As coach of the New York Jets, Bill Parcells said that to cook the dinner, he had to buy the groceries, too.
Jim Leavitt must be taking culinary advice from the Tuna.
While Leavitt has been able to stew up some success at USF, he believes that the cook can only be as good as his ingredients. With that in mind, the Bulls should soon break ground on a breathtaking new facility to rival the upper echelon of Division I.
“To a lot of different people, it matters a lot,” freshman quarterback David Mullins said. “Facilities are a big deal to most players. (Ours are) decent right now, but they’re going to be real good in the future to come.”

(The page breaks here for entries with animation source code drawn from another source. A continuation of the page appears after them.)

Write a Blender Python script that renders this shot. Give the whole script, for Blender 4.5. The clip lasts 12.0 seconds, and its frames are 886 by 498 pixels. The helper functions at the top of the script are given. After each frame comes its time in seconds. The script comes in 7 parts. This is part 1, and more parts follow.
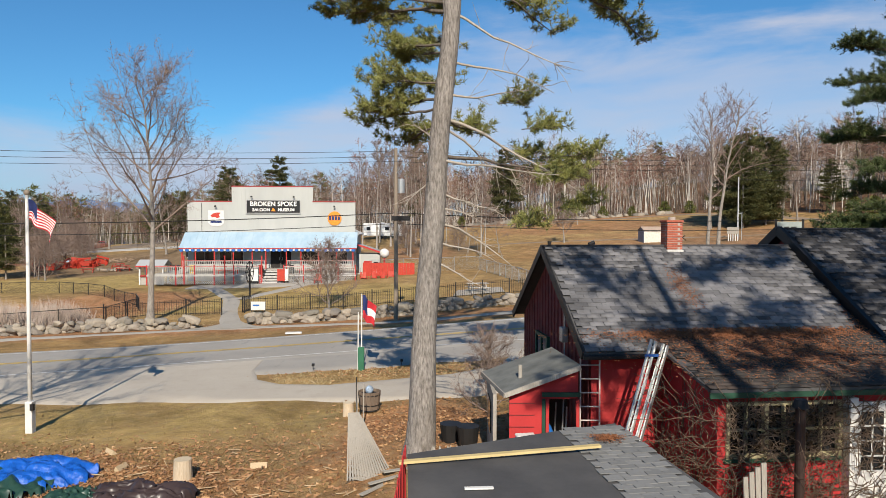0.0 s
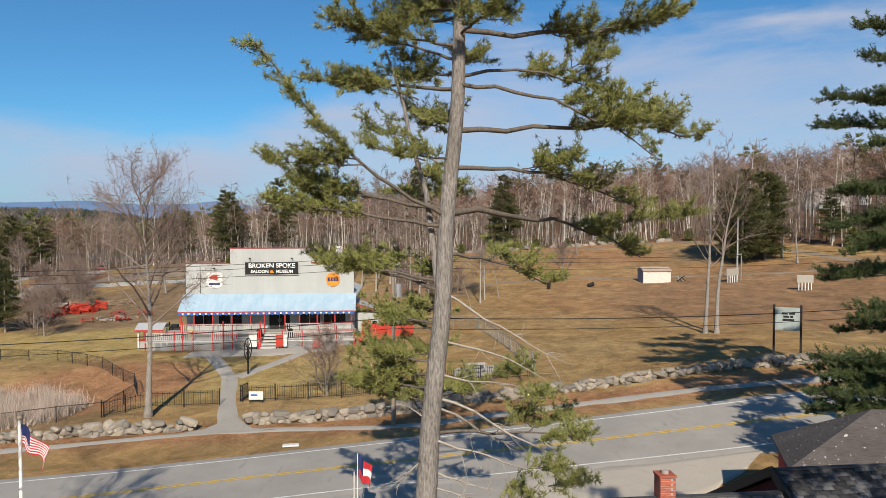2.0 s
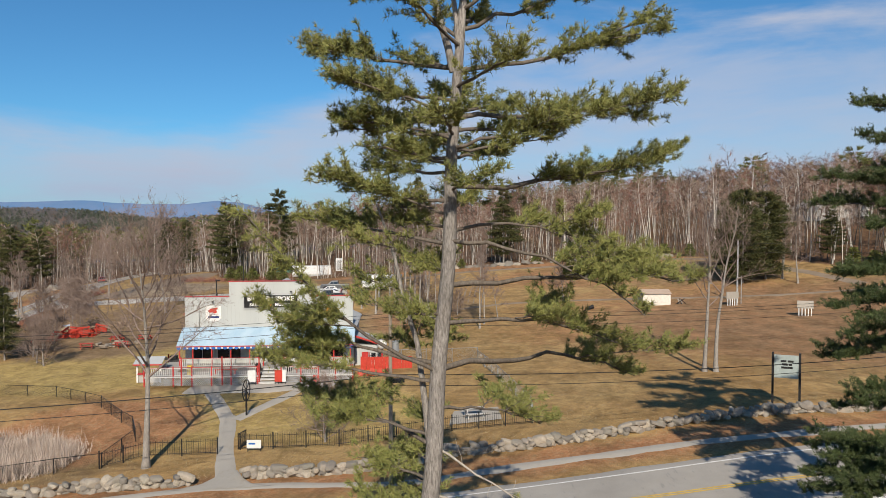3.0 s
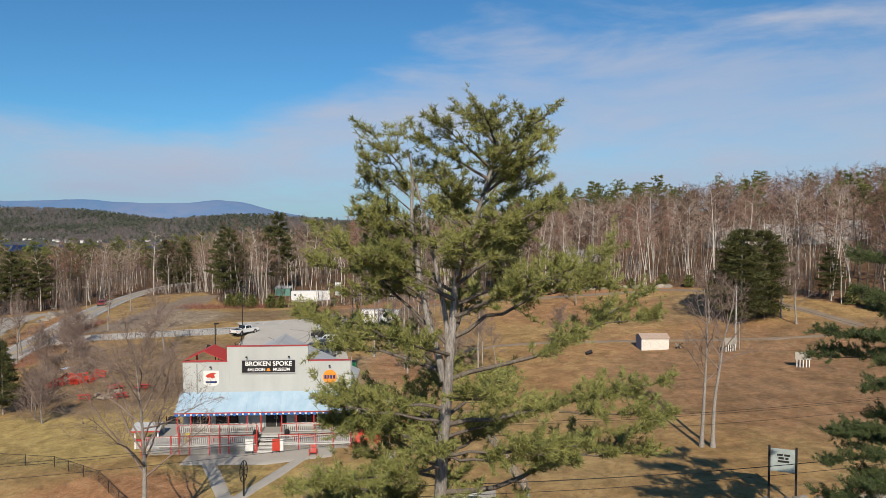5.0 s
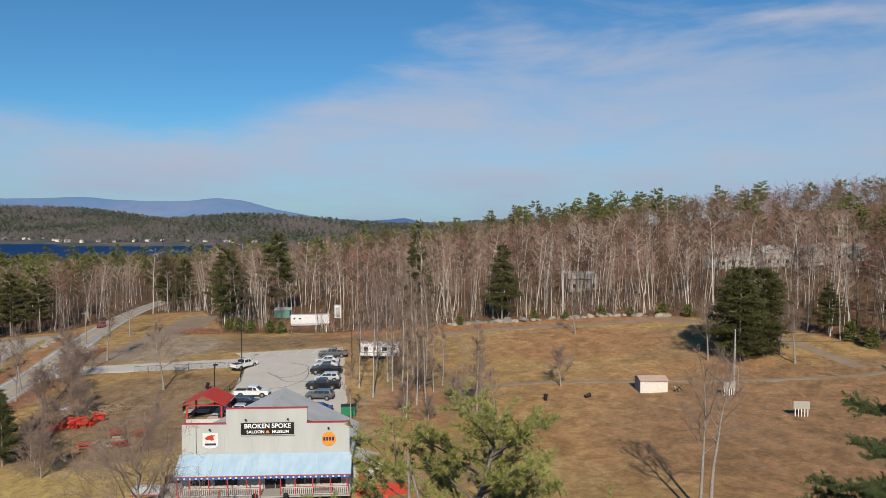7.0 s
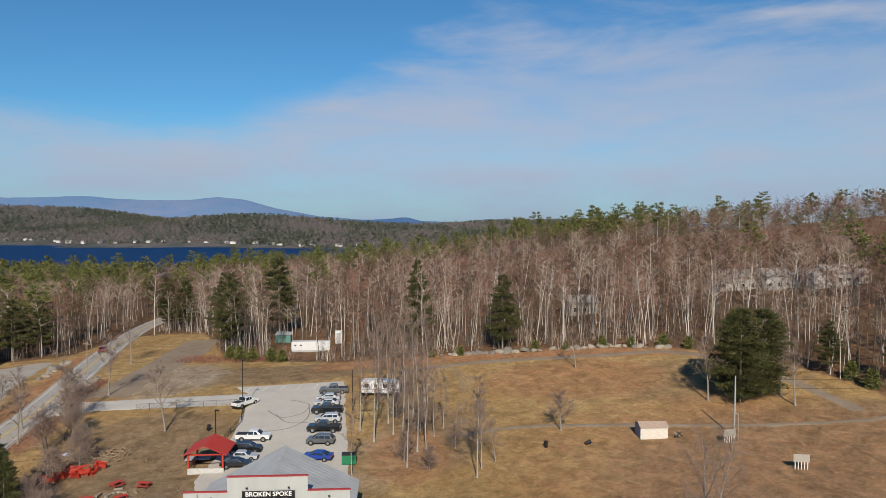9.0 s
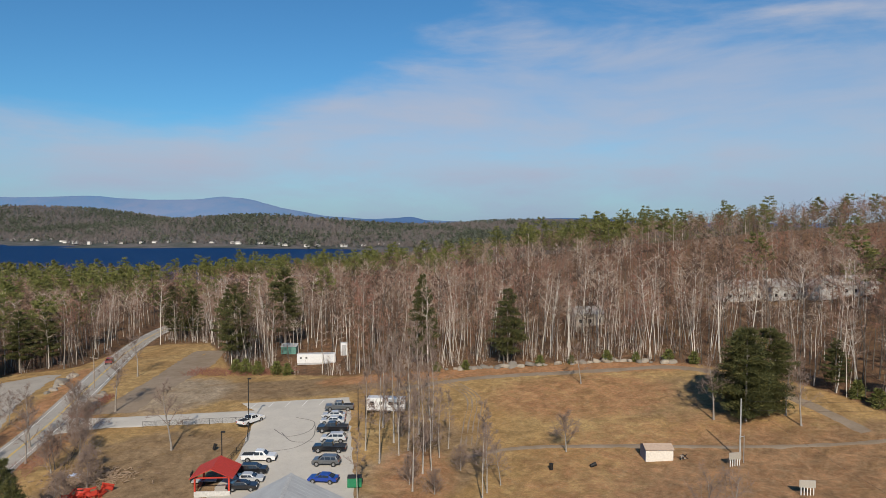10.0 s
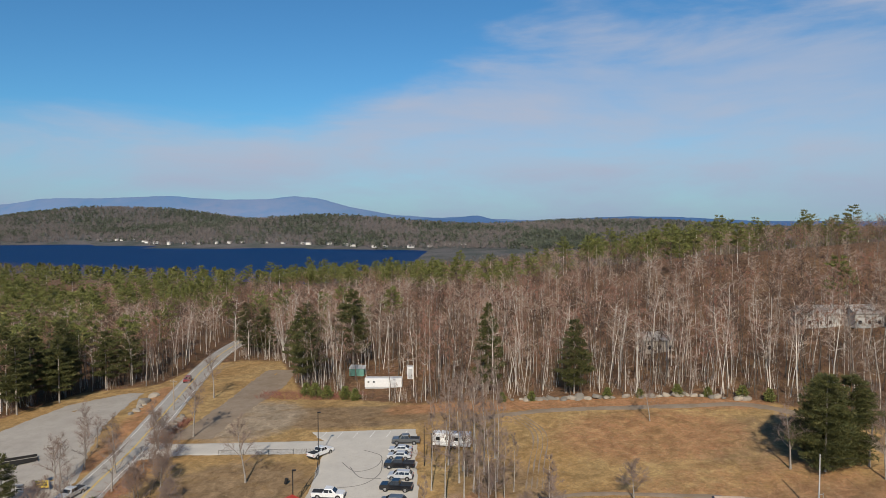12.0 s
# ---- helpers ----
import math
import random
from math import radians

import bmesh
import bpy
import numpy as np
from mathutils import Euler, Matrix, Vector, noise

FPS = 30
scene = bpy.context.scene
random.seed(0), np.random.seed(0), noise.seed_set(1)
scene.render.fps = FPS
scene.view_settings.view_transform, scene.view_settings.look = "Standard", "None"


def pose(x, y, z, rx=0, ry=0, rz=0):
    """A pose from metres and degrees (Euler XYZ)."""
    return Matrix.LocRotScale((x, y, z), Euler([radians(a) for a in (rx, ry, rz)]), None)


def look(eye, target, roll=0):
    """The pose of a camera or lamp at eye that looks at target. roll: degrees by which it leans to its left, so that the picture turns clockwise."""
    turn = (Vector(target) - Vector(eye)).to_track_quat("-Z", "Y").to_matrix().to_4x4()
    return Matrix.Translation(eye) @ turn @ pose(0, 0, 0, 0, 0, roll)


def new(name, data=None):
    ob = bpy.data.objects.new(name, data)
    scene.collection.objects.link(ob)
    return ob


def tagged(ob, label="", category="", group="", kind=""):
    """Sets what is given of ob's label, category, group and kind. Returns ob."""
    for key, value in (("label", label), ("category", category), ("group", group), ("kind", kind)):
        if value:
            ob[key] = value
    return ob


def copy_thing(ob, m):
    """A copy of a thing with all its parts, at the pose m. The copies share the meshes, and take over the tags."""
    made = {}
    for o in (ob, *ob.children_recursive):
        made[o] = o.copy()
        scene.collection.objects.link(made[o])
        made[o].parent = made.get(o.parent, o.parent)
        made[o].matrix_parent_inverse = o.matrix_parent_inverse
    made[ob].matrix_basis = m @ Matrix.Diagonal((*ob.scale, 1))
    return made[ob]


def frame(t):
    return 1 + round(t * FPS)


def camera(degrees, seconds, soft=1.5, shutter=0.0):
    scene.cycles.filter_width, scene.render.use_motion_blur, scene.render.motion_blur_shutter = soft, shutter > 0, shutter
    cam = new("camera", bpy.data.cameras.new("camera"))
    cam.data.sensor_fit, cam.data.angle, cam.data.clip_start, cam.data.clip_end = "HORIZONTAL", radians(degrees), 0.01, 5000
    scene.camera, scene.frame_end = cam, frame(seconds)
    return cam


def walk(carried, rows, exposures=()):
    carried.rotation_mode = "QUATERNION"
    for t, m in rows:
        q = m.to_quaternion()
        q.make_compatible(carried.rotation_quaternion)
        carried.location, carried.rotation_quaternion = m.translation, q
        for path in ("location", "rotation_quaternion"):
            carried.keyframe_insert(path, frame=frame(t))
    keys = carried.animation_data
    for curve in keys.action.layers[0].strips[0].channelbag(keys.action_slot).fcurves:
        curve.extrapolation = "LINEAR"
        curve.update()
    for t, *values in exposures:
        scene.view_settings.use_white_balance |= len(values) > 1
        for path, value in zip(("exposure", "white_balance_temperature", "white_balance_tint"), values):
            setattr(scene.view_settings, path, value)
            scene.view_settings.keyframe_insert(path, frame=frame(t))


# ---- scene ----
cam = camera(64.75, 12.0, soft=0.7)
PATH = [
    (0, -0.001, -0.000, 6.250, 88.243, -0.095, 0.000),
    (0.5, 0.026, 0.006, 7.606, 88.213, -0.022, -0.009),
    (1, 0.073, 0.059, 9.312, 88.190, 0.043, -0.004),
    (1.5, 0.117, 0.146, 11.201, 88.172, 0.096, 0.013),
    (2, 0.225, 0.263, 13.121, 88.146, 0.122, 0.042),
    (2.5, 0.360, 0.366, 15.003, 88.111, 0.124, 0.088),
    (3, 0.470, 0.468, 16.878, 88.072, 0.113, 0.136),
    (3.5, 0.546, 0.551, 18.774, 88.037, 0.093, 0.174),
    (5.5, 0.740, 0.747, 26.000, 87.906, -0.024, 0.127),
    (6, 0.755, 0.807, 27.740, 87.856, -0.063, 0.124),
    (6.5, 0.761, 0.856, 29.576, 87.798, -0.098, 0.114),
    (7, 0.769, 0.905, 31.476, 87.742, -0.117, 0.121),
    (9, 0.818, 1.071, 39.336, 87.569, -0.109, 0.198),
    (9.5, 0.804, 1.095, 41.279, 87.523, -0.097, 0.208),
    (10, 0.769, 1.099, 43.148, 87.465, -0.071, 0.602),
    (10.5, 0.745, 1.086, 45.180, 87.412, -0.036, 1.825),
    (11, 0.760, 1.060, 47.135, 87.360, 0.001, 3.366),
    (11.5, 0.797, 1.022, 49.112, 87.310, 0.039, 4.748),
    (12, 0.851, 0.971, 51.085, 87.260, 0.075, 6.023),
]
walk(cam, [(t, pose(*p)) for t, *p in PATH],
     exposures=[(0.0, 0.32), (1.0, 0.28), (2.5, 0.2), (5.5, 0.1), (9.0, 0.04), (12.0, 0.04)])

# ---- light ----
SUN_EL = 34.5
sun_data = bpy.data.lights.new("sun", "SUN")
sun_data.energy, sun_data.angle, sun_data.color = 5.4, radians(0.5), (1.0, 0.90, 0.76)
sun_ob = new("sun", sun_data)
sun_ob.matrix_world = look((0, 0, 60), (-0.06, 1.0, 60 - math.tan(radians(SUN_EL))))

world = bpy.data.worlds.new("world")
scene.world = world
world.use_nodes = True
wt = world.node_tree
wt.nodes.clear()


def wn(kind):
    return wt.nodes.new(kind)


def wl(a, b):
    wt.links.new(a, b)


def wmath(op, a, b=None, c=None, clamp=False):
    n = wn("ShaderNodeMath")
    n.operation, n.use_clamp = op, clamp
    for i, v in enumerate((a, b, c)):
        if v is None:
            continue
        if isinstance(v, (int, float)):
            n.inputs[i].default_value = v
        else:
            wl(v, n.inputs[i])
    return n.outputs[0]


def wstep(v, lo, hi):
    n = wn("ShaderNodeMapRange")
    n.interpolation_type = "SMOOTHSTEP"
    wl(v, n.inputs["Value"])
    n.inputs["From Min"].default_value, n.inputs["From Max"].default_value = lo, hi
    return n.outputs["Result"]


def wmix(f, a, b):
    n = wn("ShaderNodeMix")
    n.data_type = "RGBA"
    for sock, v in ((n.inputs[0], f), (n.inputs[6], a), (n.inputs[7], b)):
        if isinstance(v, (int, float)):
            sock.default_value = v
        elif isinstance(v, tuple):
            sock.default_value = (*v, 1)
        else:
            wl(v, sock)
    return n.outputs[2]


sky = wn("ShaderNodeTexSky")
sky.sky_type, sky.sun_disc, sky.sun_elevation, sky.sun_rotation = "NISHITA", False, radians(SUN_EL), radians(180)
sky.altitude, sky.air_density, sky.dust_density, sky.ozone_density = 200, 1.0, 0.3, 2.5
tc = wn("ShaderNodeTexCoord")
sep = wn("ShaderNodeSeparateXYZ")
wl(tc.outputs["Generated"], sep.inputs[0])
dx, dy, dz = sep.outputs
mp = wn("ShaderNodeMapping")
mp.inputs["Scale"].default_value = (1.0, 1.0, 4.2)
mp.inputs["Location"].default_value = (0.37, 0.2, 0.11)
wl(tc.outputs["Generated"], mp.inputs["Vector"])
cn = wn("ShaderNodeTexNoise")
cn.inputs["Scale"].default_value, cn.inputs["Detail"].default_value, cn.inputs["Roughness"].default_value = 3.2, 9.0, 0.56
cn.inputs["Distortion"].default_value = 0.25
wl(mp.outputs[0], cn.inputs["Vector"])
# the cloud bank stands higher to the right (east); below it a pale haze
edge = wmath("MULTIPLY_ADD", wstep(dx, -0.42, 0.10), 0.140, 0.112)
lift = wmath("MULTIPLY", wmath("SUBTRACT", cn.outputs["Fac"], 0.5), wmath("MULTIPLY_ADD", wstep(dx, -0.45, 0.05), 0.10, 0.10))
bank = wstep(wmath("SUBTRACT", wmath("ADD", edge, lift), dz), -0.03, 0.035)
body = wmath("MULTIPLY_ADD", cn.outputs["Fac"], 1.5, -0.06, clamp=True)
cover = wmath("MULTIPLY", bank, body, clamp=True)
tint = wn("ShaderNodeMix")
tint.data_type, tint.blend_type = "RGBA", "MULTIPLY"
tint.inputs[0].default_value = 1.0
tint.inputs[7].default_value = (0.47, 0.95, 1.24, 1)
wl(sky.outputs[0], tint.inputs[6])
low = wstep(dz, 0.11, -0.02)
cloud_col = wmix(low, (5.7, 6.2, 7.6), (4.1, 4.9, 7.0))
mixed = wmix(cover, tint.outputs[2], cloud_col)
bg = wn("ShaderNodeBackground")
bg.inputs["Strength"].default_value = 0.075
wl(mixed, bg.inputs["Color"])
out = wn("ShaderNodeOutputWorld")
wl(bg.outputs[0], out.inputs["Surface"])


# ---- helpers of this scene ----
def thing(name, at=(0, 0, 0), rz=0.0, label="", category="", group="", kind=""):
    ob = new(name)
    ob.empty_display_size = 0.2
    ob.matrix_world = pose(*at, 0, 0, rz)
    return tagged(ob, label, category, group, kind)


def mesh_from(name, bm, mat, smooth=False):
    me = bpy.data.meshes.new(name)
    bm.normal_update()
    bm.to_mesh(me)
    bm.free()
    if mat is not None:
        for m in (mat if isinstance(mat, (list, tuple)) else (mat,)):
            me.materials.append(m)
    if smooth:
        me.polygons.foreach_set("use_smooth", [True] * len(me.polygons))
    return me


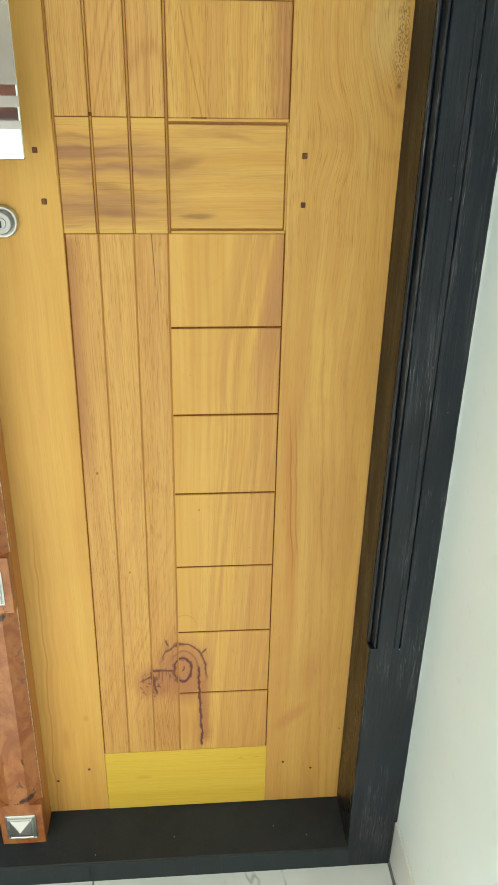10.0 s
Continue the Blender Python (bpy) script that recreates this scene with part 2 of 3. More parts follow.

The focus behind the facility is recruiting. As the Bulls approach their second year in Division I-A, with Conference USA in 2003, infusing the program with players capable of winning ballgames at that level is crucial to USF’s future.
“I think they need (quality facilities) in this program,” freshman linebacker Terrence Royal said. “Help us out. Look at what we’re in now. We’re a top-notch team now, we don’t deserve this here. We deserve better.”
But even without the necessary accoutrements, Leavitt has assembled a program others would envy, equipped with numerous selling points. The Bulls have never won less than five games and are coming off an 8-3 campaign in 2001. USF will be riding high starting the 2002 season, winning its final six to close last year. The schedule features 2001 National Champion Oklahoma as well as the Sooners’ opponent from the 2002 Cotton Bowl on Jan. 1, Arkansas.
To the players, those factors are more important than the most expensive weight room.
“Win ballgames, beat Oklahoma, Arkansas. Go undefeated. Go to a bowl game. That’s the kind of things I need,” Royal said.
If all that wasn’t enough, the spread offense that the Bulls implemented before last season has grabbed the attention of prep athletes on that side of the ball.
“The system fits me perfect,” Mullins said. “I love it. That’s one of the other big things why I came here and not somewhere else.”
Royal and Mullins will be key components in the Bulls’ future successes. They both enrolled in January, along with tight end Patrick Quinn, wide receiver Willie Williams and junior college offensive lineman Jason Lehman.
Royal had to wait for a qualifying test score, while Mullins didn’t want to waste a year sitting behind Marquel Blackwell.
“Separate from Blackwell, because Blackwell’s been the starter for three years,” Mullins said. “That was the biggest thing. Hopefully I’ll get to see the field a lot earlier as opposed to going somewhere else.”
Combine a multi-million dollar athletics facility with C-USA affiliation, a winning record and a ton of opportunity, and Leavitt will be shopping for filet mignon as opposed to rump roast.